Clark Gable Height

The only reason they come to see me is that I know that life is great, and they know I know it.

~ Clark Gable

The one-time king of Hollywood, Clark Gable is remembered for his impressive work in memorable movies such as It Happened One Night (1934), Bounty, Teacher's Pet (1958), But Not for Me (1959), Call of the Wild (1935), Key to the City (1950), and Mogambo (1953). But perhaps Clark's best role was as Rhett Butler in the historical romance drama Gone with the Wind (1939).

About Clark Gable's Real Height

No doubt Clark Gable was a big and well-proportioned man, but was he really 6'1" as his height is listed all over the internet? Tall, dark, and handsome.

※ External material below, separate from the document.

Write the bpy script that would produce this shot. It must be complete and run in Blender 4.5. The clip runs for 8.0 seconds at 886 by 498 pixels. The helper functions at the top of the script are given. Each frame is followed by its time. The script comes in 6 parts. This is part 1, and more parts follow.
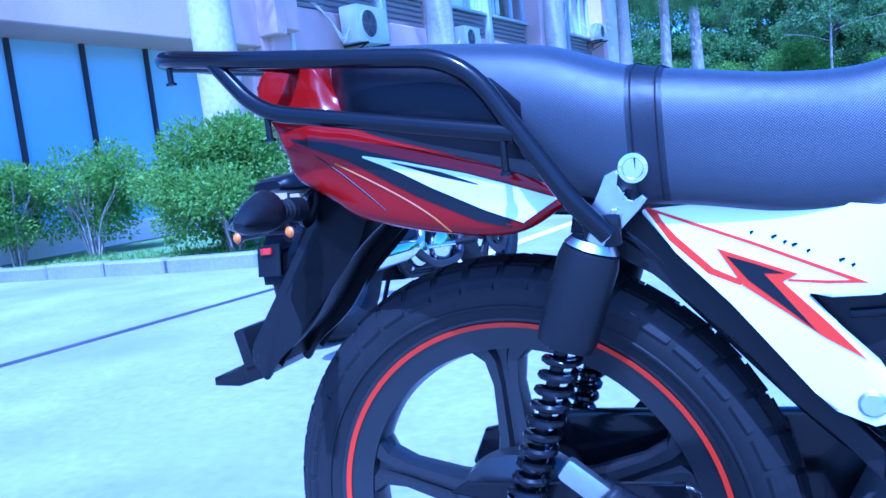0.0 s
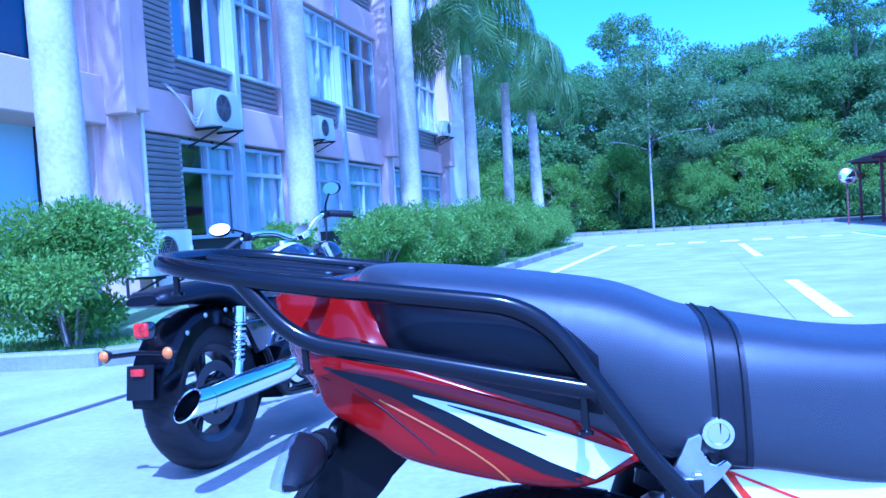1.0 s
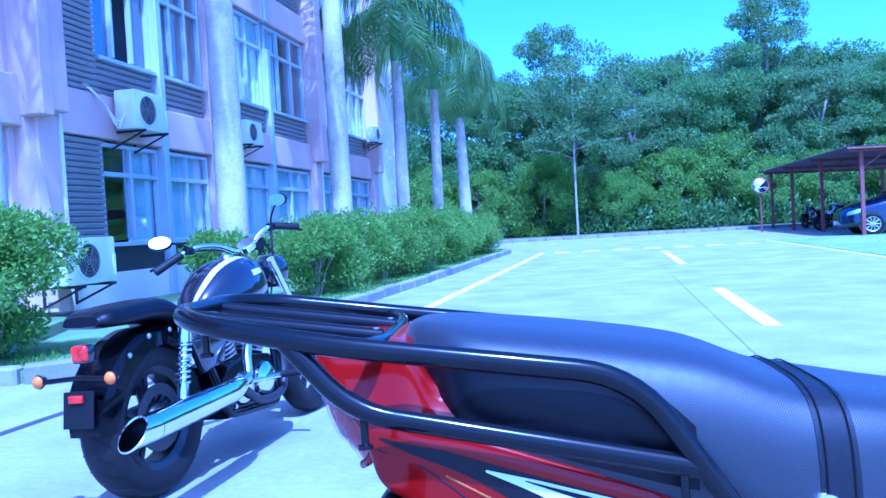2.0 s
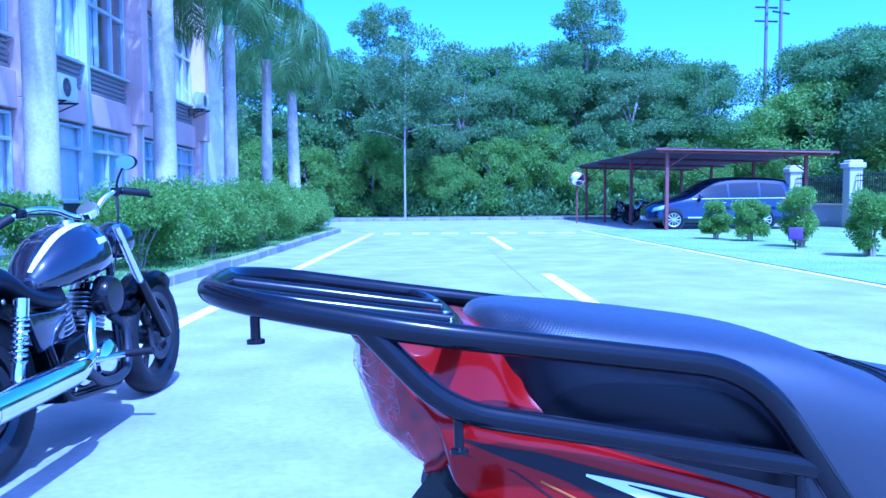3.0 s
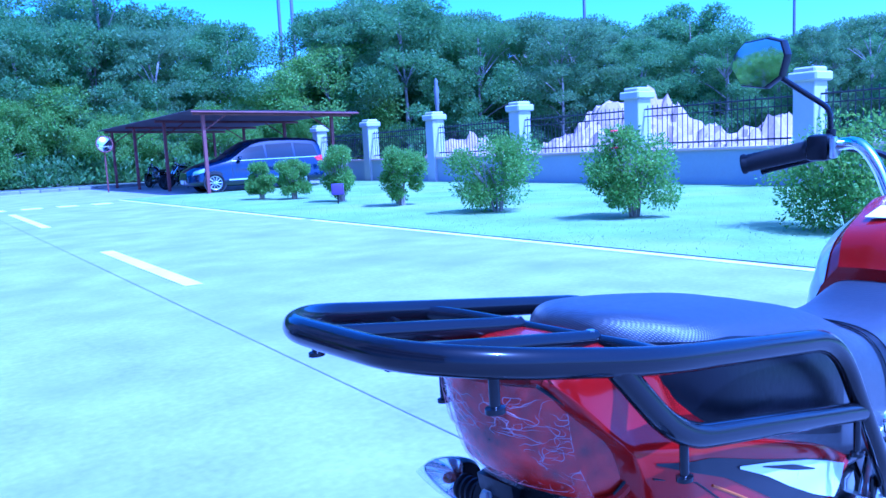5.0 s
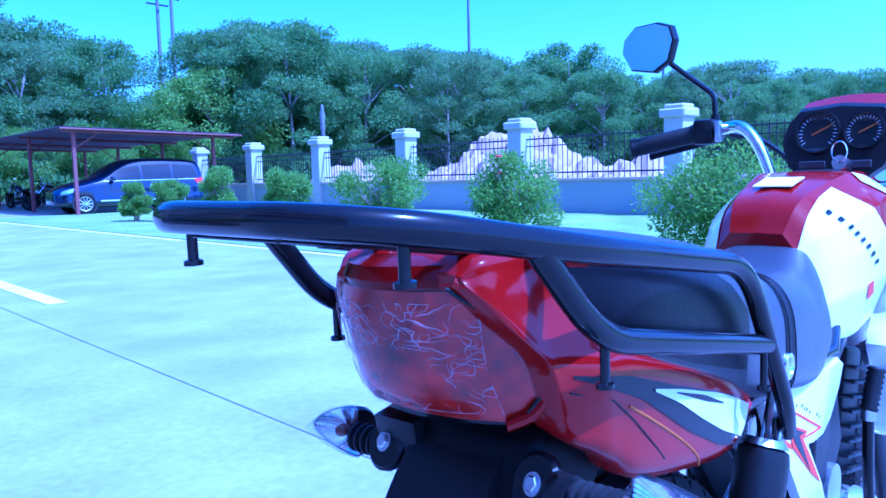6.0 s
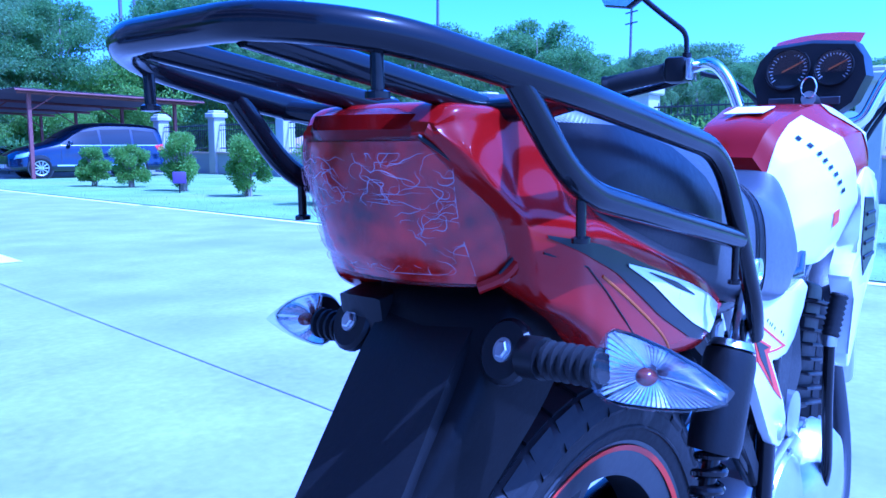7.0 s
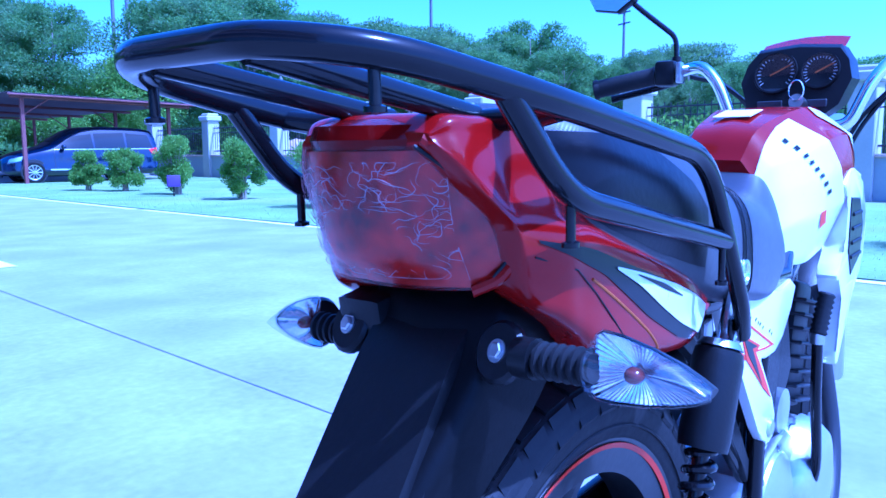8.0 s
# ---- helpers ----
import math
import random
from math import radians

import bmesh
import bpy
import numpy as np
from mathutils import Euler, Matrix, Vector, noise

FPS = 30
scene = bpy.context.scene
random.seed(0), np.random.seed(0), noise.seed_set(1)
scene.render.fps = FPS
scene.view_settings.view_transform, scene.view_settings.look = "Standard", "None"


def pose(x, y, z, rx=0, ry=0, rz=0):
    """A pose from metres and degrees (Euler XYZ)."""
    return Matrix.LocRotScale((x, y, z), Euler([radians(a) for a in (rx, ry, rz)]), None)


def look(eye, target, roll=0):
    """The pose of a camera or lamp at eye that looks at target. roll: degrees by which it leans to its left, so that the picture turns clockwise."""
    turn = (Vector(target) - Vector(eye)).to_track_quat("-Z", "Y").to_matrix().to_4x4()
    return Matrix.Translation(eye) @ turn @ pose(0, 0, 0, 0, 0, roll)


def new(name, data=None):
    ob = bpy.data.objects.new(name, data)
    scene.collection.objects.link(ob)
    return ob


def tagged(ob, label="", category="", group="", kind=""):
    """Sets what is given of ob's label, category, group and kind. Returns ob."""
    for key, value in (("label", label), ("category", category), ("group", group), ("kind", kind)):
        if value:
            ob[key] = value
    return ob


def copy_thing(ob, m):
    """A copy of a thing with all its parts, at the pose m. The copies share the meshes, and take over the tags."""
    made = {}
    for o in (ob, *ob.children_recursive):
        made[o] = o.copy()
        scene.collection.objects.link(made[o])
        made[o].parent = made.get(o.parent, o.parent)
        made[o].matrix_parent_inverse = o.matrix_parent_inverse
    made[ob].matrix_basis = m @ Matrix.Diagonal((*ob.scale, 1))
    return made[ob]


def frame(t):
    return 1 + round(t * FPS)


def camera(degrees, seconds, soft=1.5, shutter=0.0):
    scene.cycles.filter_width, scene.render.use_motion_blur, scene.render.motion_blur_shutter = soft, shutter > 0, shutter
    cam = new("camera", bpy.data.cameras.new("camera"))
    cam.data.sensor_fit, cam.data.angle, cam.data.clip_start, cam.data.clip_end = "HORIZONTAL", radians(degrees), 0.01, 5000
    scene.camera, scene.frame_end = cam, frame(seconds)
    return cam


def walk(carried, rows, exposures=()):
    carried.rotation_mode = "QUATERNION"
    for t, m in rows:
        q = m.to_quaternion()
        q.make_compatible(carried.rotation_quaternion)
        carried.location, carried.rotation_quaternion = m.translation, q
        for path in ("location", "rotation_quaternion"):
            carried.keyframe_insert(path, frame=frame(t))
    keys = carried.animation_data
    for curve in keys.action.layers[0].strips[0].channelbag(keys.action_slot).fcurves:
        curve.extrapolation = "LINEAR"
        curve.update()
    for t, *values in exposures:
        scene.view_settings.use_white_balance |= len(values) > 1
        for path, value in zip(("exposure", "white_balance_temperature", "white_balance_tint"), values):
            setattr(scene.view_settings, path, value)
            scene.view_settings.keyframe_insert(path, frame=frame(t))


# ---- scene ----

Clark Gable did once mention his height as 6 feet 2 inches but perhaps he was measured in shoes because the report of his physical examination in the army listed his height as 6 ft ½ inch (184 cm) and 6 ft ¼ inch (183 cm).

Even if Clark Gable was not really 6'2", he would still have looked as tall as a 6'2" man would look in our time because the average height of people in the US (and the world) was a bit lower back then.

Here is how Clark Gable stood with his fellow Hollywood pantheons: Humphrey Bogart was 5 feet 8 inches tall and had to wear lifts inside his shoes almost all his career.

Jimmy Stewart was clearly taller than Clark Gable at 6 feet 3 inches.

Gary Cooper and John Wayne were far taller than Clark Gable at 6 feet 4 inches.

The real height of Clark Gable was

6 ft ½ in (184 cm)

Clark Gable standing with Humphrey Bogart and Marlon Brando
Clark Gable with Humphrey "The Great" Bogart (5'8"), and wide-shouldered Marlon Brando (5'9")

The things a man has to have are hope and confidence in himself against the odds, and sometimes he needs somebody, his pal or his mother or his wife or God, to give him that confidence. He's got to have some inner standards worth fighting for or there won't be any way to bring him into conflict. And he must be ready to choose death before dishonor without making too much song and dance about it. That's all there is to it.